In the macro, run_StYourAnalysisMaker.C, add an instance of StSpinDbMaker:

St_db_Maker *dbMk = new St_db_Maker("db","MySQL:StarDb","$STAR/StarDb");
StSpinDbMaker* spindb = new StSpinDbMaker("spinDb");

In the header, StYourAnalysisMaker.h:

class StSpinDbMaker;
protected:
StSpinDbMaker *mStSpinDbMaker;

In the analysis source code, StYourAnalysisMaker.cxx:
#include "StSpinPool/StSpinDbMaker/StSpinDbMaker.h"

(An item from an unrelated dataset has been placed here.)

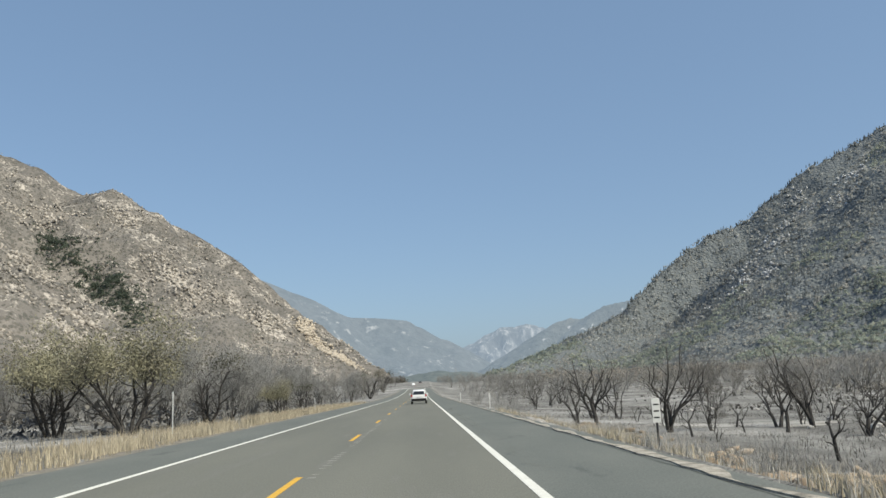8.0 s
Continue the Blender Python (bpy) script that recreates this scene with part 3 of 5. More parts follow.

Int_t StYourAnlaysisMaker::Init() {
  mH1_PolBlue   = new TH1F("pol_Blue",   "blue beam polarization",   120, -0.5, 119.5);
  mH1_PolYellow = new TH1F("pol_Yellow", "yellow beam polarization", 120, -0.5, 119.5);

Int_t StYourAnalysisMaker::InitRun(int runNo) {
  // Reading the polarization pattern
  mStSpinDbMaker = static_cast<StSpinDbMaker*>(GetMaker("spinDb"));
  mStSpinDbMaker->print();

  for( int i=0; i<120; i++ ) {
    int bunch = mStSpinDbMaker->BXstarUsingBX48(i);
    int spin4 = mStSpinDbMaker->spin4usingBX48(i);

    int bpol = 0;
    int ypol = 0;
    if( spin4 & 0x1 ) ypol = +1;
    if( spin4 & 0x2 ) ypol = -1;
    if( spin4 & 0x4 ) bpol = +1;
    if( spin4 & 0x8 ) bpol = -1;

    mH1_PolBlue->SetBinContent( bunch+1, bpol);
    mH1_PolYellow->SetBinContent( bunch+1, ypol);
  }
}